Speech Swin-Transformer: Exploring a Hierarchical Transformer with Shifted Windows for Speech Emotion Recognition
Yong Wang, Cheng Lu, Hailun Lian, Yan Zhao, Björn Schuller, Yuan Zong, Wenming Zheng
TL;DR
The paper addresses speech emotion recognition (SER) by leveraging a hierarchical Swin-Transformer tailored for speech, capturing multi-scale emotional cues across time-frequency patches. The proposed Speech Swin-Transformer comprises four stages, each with local windows and shifted windows Transformers followed by patch merging, enabling progressive receptive-field expansion and cross-patch interactions on log-Mel spectrogram inputs ${x \in \mathbb{R}^{b \times c \times f \times d}}$. Empirical results on IEMOCAP and CASIA using Leave-One-Speaker-Out validation demonstrate state-of-the-art performance, with WAR/UAR of $75.22\%/65.94\%$ on IEMOCAP and $54.33\%/54.33\%$ on CASIA, and hierarchical feature maps showing stage-wise specialization to emotion-related spectro-temporal patterns. The work highlights the value of integrating local and global patch correlations in SER and suggests future boundary modeling in both time and frequency domains to further improve discrimination across emotions.
Abstract
Swin-Transformer has demonstrated remarkable success in computer vision by leveraging its hierarchical feature representation based on Transformer.
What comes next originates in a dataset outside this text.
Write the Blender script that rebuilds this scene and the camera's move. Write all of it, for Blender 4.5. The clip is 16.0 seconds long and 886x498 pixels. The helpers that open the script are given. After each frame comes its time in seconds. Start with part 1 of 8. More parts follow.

In speech signals, emotional information is distributed across different scales of speech features, e.\,g., word, phrase, and utterance. Drawing above inspiration, this paper presents a hierarchical speech Transformer with shifted windows to aggregate multi-scale emotion features for speech emotion recognition (SER), called Speech Swin-Transformer. Specifically, we first divide the speech spectrogram into segment-level patches in the time domain, composed of multiple frame patches. These segment-level patches are then encoded using a stack of Swin blocks, in which a local window Transformer is utilized to explore local inter-frame emotional information across frame patches of each segment patch. After that, we also design a shifted window Transformer to compensate for patch correlations near the boundaries of segment patches. Finally, we employ a patch merging operation to aggregate segment-level emotional features for hierarchical speech representation by expanding the receptive field of Transformer from frame-level to segment-level. Experimental results demonstrate that our proposed Speech Swin-Transformer outperforms the state-of-the-art methods.